The task
Within the records below, reproduce without change the lines from the line that has "for curve in" through the line that has "# ---- scene", and only those.

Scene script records
======

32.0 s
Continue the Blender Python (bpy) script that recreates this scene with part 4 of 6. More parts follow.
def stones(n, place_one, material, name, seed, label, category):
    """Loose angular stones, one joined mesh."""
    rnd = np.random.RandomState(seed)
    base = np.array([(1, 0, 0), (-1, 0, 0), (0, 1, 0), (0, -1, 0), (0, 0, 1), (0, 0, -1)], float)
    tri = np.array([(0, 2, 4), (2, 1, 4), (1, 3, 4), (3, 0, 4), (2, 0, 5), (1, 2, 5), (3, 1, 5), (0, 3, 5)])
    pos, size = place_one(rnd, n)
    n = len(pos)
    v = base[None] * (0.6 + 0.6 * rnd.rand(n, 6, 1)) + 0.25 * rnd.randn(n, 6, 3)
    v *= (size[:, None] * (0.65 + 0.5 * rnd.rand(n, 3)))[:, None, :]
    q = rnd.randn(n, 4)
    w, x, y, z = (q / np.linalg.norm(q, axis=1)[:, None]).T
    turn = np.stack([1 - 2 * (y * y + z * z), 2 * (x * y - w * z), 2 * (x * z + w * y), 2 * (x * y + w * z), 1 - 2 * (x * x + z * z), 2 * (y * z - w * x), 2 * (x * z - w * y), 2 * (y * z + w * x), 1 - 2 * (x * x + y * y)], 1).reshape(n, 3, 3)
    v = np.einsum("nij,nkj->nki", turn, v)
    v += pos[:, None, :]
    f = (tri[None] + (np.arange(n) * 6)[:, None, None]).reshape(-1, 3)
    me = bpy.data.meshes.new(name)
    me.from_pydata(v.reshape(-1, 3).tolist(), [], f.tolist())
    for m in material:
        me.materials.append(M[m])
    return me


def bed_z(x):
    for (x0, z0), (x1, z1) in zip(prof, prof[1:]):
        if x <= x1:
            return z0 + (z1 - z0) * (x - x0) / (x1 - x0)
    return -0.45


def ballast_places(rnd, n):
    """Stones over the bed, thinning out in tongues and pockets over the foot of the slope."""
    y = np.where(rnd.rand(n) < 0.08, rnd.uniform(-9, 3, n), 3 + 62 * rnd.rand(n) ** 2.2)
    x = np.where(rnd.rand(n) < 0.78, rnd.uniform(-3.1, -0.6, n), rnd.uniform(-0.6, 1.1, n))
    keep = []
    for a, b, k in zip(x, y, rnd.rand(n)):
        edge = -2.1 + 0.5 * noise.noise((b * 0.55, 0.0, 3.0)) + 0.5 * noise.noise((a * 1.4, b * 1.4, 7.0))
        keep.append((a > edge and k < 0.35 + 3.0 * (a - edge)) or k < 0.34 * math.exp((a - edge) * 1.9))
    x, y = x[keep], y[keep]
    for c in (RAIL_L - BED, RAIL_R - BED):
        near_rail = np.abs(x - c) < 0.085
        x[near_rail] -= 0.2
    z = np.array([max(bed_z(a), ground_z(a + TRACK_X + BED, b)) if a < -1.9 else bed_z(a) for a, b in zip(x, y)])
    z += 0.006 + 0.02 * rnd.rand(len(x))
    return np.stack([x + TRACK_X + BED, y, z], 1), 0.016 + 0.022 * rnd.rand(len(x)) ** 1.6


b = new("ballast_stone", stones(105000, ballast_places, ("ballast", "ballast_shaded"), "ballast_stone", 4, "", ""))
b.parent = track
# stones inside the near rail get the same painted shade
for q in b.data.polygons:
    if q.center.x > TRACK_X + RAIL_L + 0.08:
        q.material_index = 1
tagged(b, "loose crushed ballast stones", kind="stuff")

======

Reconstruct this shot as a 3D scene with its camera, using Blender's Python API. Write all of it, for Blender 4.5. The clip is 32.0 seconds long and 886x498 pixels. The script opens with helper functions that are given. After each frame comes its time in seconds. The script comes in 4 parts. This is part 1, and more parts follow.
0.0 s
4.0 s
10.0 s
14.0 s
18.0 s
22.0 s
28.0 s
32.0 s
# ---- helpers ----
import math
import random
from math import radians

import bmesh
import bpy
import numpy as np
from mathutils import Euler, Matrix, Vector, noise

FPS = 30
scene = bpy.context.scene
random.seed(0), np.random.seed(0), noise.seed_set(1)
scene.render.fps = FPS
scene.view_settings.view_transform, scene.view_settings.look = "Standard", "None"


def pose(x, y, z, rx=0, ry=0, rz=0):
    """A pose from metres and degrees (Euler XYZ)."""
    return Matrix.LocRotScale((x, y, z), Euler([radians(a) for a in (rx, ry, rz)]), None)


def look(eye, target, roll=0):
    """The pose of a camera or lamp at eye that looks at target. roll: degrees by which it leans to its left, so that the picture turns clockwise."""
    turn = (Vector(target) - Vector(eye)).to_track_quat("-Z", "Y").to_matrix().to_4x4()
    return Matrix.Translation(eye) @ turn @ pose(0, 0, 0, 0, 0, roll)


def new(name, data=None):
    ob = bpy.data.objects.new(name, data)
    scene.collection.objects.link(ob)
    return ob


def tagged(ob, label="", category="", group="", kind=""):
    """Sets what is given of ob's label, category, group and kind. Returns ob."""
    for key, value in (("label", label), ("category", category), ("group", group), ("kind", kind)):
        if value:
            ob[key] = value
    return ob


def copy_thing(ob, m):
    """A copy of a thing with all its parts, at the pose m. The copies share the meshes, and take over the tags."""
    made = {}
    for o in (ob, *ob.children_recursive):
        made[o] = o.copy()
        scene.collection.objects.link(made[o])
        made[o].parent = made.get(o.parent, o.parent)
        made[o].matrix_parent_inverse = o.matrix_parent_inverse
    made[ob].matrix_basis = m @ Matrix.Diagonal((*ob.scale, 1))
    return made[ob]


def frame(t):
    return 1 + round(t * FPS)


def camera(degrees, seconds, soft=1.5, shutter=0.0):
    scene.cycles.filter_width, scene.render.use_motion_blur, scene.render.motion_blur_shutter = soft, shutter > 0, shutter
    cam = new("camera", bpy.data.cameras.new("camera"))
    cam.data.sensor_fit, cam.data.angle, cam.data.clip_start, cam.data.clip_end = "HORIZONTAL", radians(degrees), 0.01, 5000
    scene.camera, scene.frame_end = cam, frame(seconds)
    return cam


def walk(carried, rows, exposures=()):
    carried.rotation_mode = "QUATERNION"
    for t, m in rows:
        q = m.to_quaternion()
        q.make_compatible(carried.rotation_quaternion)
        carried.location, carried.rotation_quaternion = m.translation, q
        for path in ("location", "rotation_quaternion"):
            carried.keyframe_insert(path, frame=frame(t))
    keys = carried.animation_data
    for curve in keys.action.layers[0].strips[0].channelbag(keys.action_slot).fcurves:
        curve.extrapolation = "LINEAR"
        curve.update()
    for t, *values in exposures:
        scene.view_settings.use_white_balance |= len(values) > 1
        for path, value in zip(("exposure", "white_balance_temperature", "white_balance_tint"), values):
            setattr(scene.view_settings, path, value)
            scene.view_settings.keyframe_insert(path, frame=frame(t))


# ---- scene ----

======

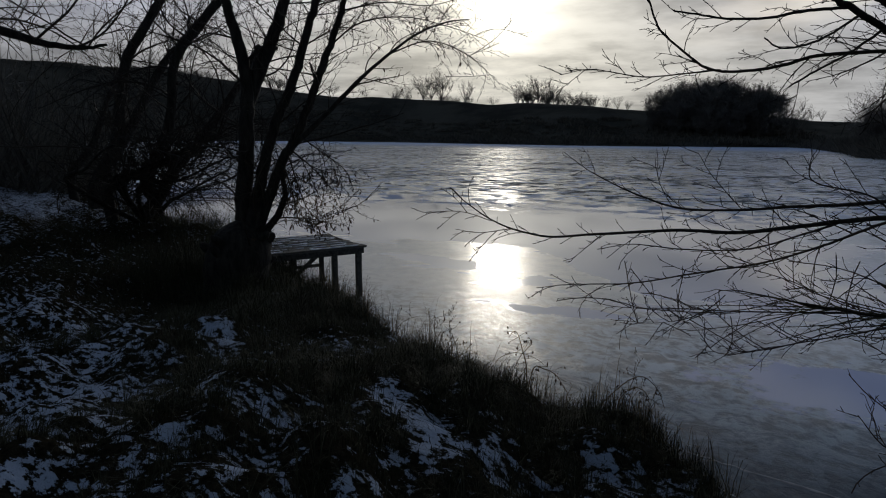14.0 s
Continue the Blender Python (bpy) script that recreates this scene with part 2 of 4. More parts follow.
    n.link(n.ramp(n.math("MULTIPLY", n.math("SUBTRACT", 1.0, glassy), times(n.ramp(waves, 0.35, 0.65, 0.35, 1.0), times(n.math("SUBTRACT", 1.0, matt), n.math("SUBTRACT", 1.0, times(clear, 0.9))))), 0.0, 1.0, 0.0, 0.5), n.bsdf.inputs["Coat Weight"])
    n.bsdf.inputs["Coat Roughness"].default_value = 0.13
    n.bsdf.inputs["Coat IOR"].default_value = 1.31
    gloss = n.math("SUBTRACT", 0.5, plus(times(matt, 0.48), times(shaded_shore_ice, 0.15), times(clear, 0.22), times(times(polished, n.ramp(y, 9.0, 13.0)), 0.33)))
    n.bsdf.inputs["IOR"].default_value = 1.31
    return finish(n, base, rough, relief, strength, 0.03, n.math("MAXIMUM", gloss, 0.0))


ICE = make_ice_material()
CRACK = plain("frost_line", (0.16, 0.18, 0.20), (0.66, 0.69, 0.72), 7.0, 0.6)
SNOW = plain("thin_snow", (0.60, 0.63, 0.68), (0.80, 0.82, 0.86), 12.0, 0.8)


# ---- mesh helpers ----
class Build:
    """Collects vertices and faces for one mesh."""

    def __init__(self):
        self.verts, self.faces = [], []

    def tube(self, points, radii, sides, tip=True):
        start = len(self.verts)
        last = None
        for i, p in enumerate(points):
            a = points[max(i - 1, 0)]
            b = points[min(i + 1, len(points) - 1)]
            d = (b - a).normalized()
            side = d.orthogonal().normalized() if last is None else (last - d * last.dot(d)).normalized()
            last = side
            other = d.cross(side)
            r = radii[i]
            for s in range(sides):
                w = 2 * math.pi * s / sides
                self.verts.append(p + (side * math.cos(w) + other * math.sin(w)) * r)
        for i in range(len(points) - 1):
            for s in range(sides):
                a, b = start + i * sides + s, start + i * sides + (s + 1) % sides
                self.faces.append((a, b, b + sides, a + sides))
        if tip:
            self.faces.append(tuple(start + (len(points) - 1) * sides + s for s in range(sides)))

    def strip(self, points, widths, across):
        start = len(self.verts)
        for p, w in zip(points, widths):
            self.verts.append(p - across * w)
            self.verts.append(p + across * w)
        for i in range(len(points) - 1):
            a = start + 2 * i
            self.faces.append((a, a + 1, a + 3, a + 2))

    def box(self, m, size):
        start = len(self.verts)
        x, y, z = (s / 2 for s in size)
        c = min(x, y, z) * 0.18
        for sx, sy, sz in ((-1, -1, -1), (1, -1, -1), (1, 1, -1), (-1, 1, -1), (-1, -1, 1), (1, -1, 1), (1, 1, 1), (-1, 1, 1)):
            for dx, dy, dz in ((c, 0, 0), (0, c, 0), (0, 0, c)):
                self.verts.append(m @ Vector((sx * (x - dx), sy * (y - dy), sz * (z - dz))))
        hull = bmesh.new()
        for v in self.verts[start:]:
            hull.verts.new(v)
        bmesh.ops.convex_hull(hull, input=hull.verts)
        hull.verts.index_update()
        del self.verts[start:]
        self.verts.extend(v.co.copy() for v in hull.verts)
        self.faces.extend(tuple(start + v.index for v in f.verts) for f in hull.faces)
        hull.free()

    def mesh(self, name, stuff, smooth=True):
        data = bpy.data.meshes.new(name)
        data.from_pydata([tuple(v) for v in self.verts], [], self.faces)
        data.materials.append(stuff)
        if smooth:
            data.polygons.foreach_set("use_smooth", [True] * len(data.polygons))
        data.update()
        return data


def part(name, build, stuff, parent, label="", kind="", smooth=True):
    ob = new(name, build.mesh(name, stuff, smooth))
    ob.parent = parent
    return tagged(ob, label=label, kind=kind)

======

Expected answer
    for curve in keys.action.layers[0].strips[0].channelbag(keys.action_slot).fcurves:
        curve.extrapolation = "LINEAR"
        curve.update()
    for t, *values in exposures:
        scene.view_settings.use_white_balance |= len(values) > 1
        for path, value in zip(("exposure", "white_balance_temperature", "white_balance_tint"), values):
            setattr(scene.view_settings, path, value)
            scene.view_settings.keyframe_insert(path, frame=frame(t))


# ---- scene ----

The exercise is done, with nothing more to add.